The FTSE ST REIT Index fell 6.9% in March before rebounding only marginally by 1.9% in the second quarter of 2026, according to UOB Kay Hian. Since the start of the year, the sector has declined 6.1% while the Straits Times Index rose 11%, DBS said. S-REITs managed a 0.4% gain in June, underperforming the STI's 2.6% monthly rise.

DBS said S-REIT valuations are currently at around 0.9 times price-to-book with a forward yield of 6.2%, representing a spread of 4.2 percentage points. It described this as close to one standard deviation below the sector's long-term average.

UOB Kay Hian maintained an Overweight rating on the sector across all subsegments, with analyst Jonathan Koh citing the collapse in energy prices as a key factor moderating inflation expectations. WTI crude oil prices have fallen 39% to $88.85 (US$68.78) per barrel following the reopening of the Strait of Hormuz after the US and Iran signed a memorandum of understanding on June 17. Jet fuel prices have dropped 51% to $147.01 (US$113.80) per barrel over the same period.
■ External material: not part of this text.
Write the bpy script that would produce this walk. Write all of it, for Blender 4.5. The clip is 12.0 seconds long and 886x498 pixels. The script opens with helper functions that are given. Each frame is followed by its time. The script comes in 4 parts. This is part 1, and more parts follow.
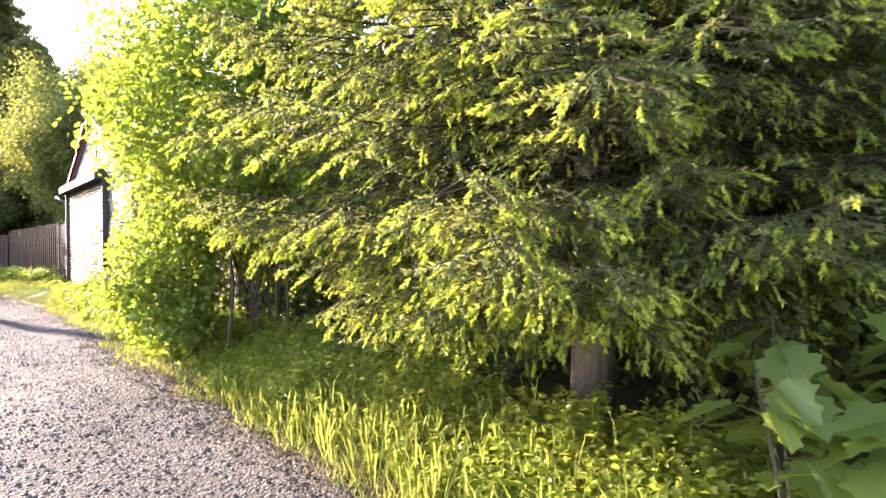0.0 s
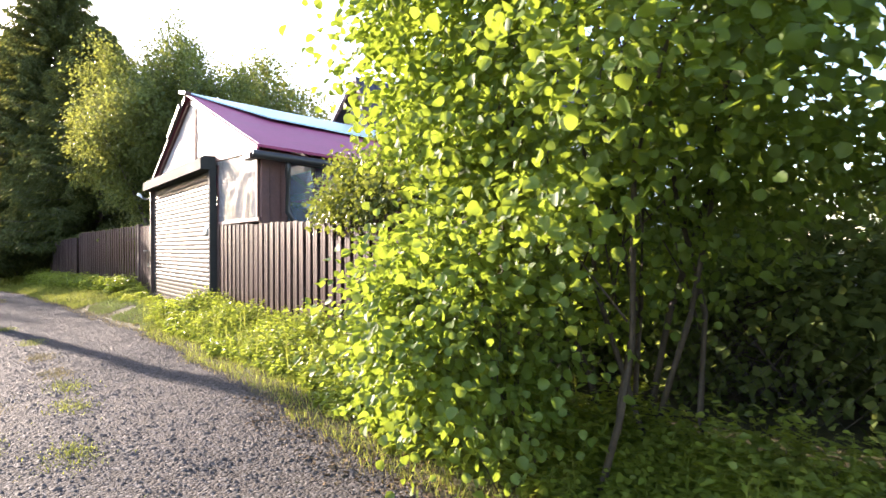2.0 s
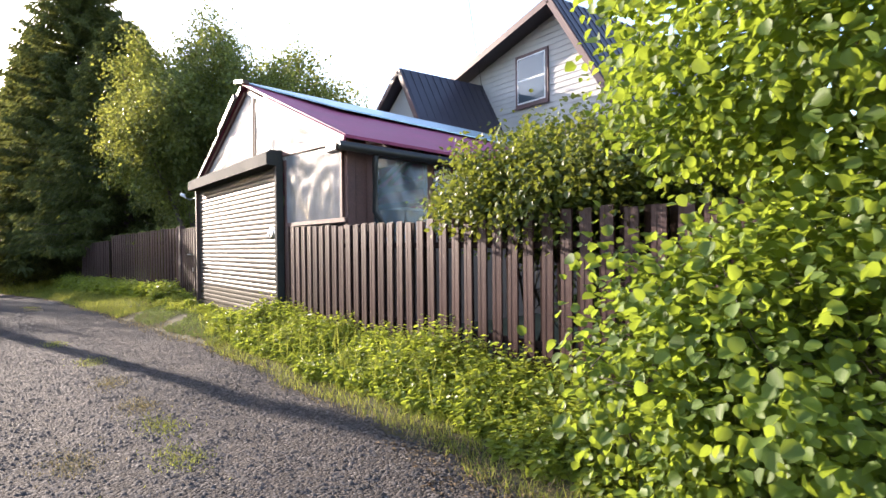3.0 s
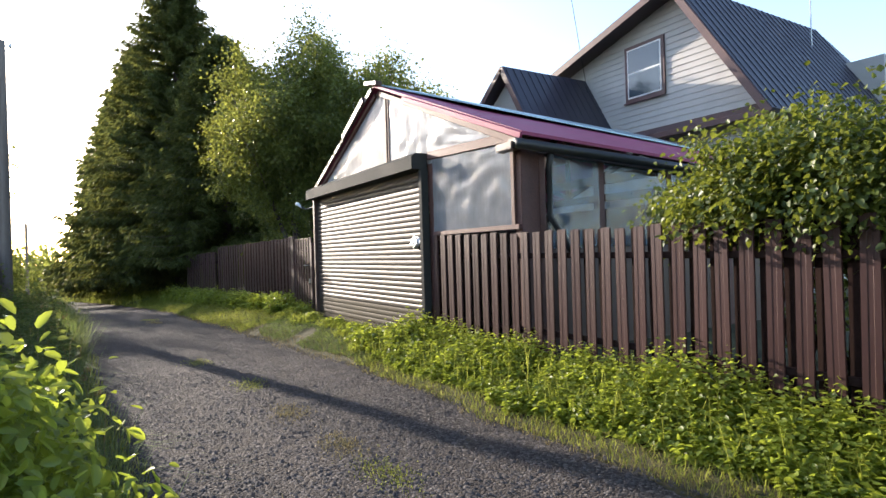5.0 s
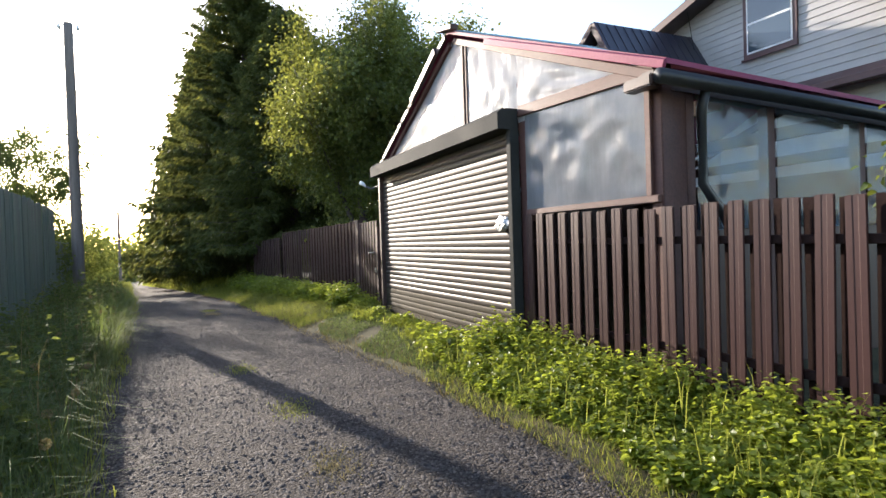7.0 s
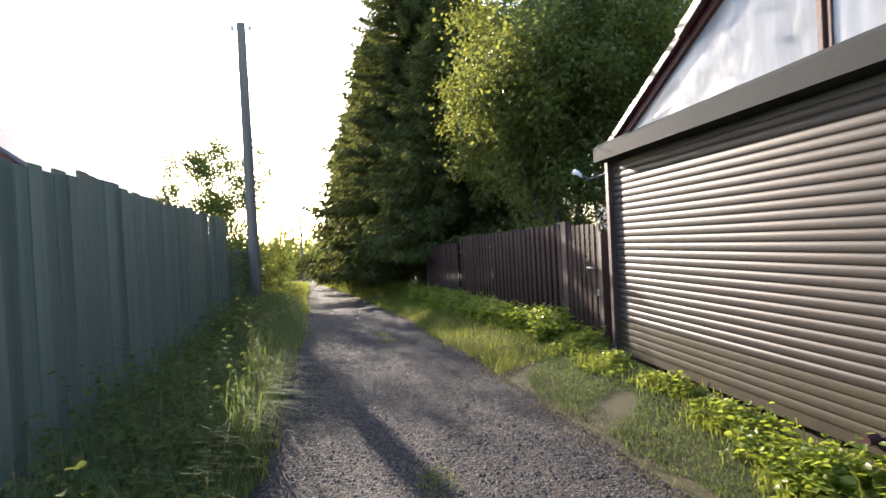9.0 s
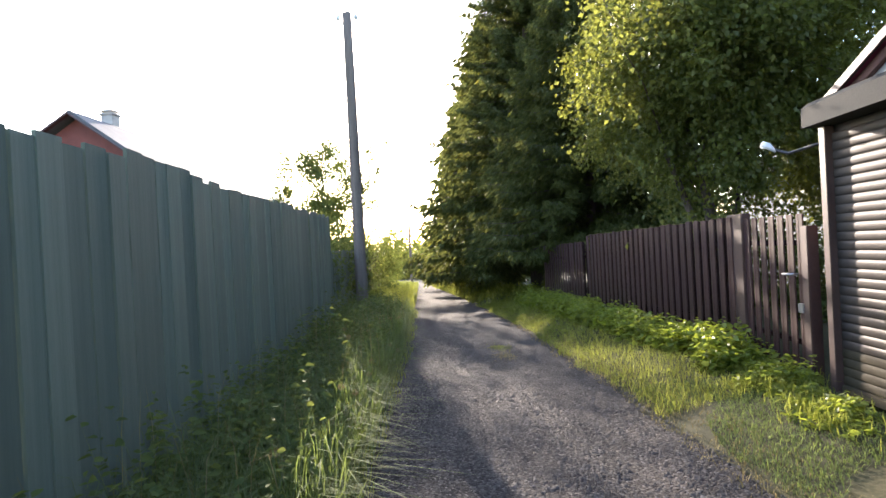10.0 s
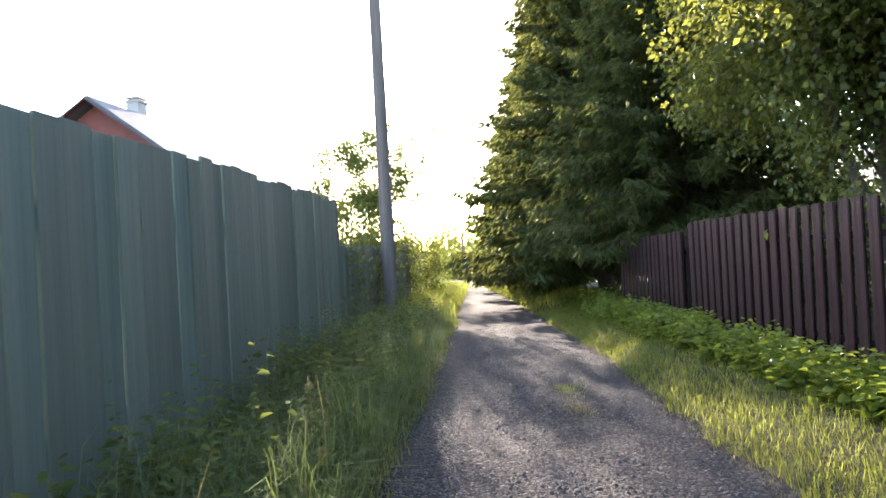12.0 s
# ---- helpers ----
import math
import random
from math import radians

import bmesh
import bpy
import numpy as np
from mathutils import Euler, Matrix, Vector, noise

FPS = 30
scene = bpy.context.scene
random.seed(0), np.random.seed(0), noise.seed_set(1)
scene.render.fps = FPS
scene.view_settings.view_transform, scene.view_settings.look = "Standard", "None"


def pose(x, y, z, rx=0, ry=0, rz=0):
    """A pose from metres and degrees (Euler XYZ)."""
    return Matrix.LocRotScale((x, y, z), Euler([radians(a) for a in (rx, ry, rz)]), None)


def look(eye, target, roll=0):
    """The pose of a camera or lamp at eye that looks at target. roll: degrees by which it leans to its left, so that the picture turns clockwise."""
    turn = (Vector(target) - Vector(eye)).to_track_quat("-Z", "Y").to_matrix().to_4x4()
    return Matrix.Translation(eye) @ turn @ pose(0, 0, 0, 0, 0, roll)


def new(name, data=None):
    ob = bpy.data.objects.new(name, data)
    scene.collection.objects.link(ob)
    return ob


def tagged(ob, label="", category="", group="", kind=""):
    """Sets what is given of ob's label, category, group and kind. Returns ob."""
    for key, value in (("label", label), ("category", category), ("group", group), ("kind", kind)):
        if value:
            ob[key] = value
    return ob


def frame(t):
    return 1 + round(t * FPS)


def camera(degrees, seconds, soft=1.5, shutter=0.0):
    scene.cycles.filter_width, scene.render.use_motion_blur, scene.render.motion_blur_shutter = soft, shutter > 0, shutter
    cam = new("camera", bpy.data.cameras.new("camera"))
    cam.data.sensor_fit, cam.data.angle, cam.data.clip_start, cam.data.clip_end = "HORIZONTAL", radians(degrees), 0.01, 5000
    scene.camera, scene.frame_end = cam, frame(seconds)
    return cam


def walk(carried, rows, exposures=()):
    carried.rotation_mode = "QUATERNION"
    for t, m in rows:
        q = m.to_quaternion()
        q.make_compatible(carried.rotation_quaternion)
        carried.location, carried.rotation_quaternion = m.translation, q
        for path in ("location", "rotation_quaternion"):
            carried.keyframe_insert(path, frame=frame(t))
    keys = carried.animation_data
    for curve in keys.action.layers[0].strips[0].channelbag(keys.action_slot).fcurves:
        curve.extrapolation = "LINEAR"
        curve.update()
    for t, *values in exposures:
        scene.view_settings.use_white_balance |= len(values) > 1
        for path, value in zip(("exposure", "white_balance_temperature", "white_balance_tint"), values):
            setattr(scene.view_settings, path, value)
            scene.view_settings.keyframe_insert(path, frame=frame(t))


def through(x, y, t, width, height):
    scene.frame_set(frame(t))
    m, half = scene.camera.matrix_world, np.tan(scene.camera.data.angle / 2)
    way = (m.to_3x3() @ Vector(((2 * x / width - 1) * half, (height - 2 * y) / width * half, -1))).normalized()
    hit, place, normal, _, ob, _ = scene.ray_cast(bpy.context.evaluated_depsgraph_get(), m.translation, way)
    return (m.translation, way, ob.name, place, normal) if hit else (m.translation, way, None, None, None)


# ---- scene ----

New Fed chair Kevin Warsh said at the European Central Bank's annual forum in Sintra, Portugal on July 1 that "inflation risks have come down," whilst reiterating the Fed's commitment to price stability. US core PCE inflation stood at 3.4% year-on-year in May 2026, UOB Kay Hian noted.

DBS said the Singapore 10-year government bond yield has remained anchored at around 2.04%. The 3-month compounded SORA stood at 1.08% in June, which DBS described as substantially below the S-REIT sector's average borrowing cost of above 3%. This preserves scope for further debt repricing benefits as legacy borrowings mature and are refinanced, the house said.

The upcoming first-half 2026 results season is seen as a key near-term driver for the sector. DBS said investors are expected to closely examine distribution per unit trajectories as earnings are reported, with operating metrics described as stable. It added that healthcare and retail subsectors outperformed on a relative basis in June, gaining 1.0% and 0.8% respectively.

Both houses flagged an economic downturn caused by uncertainties from a prolonged Middle East conflict and elevated energy prices as the key risk to the sector outlook.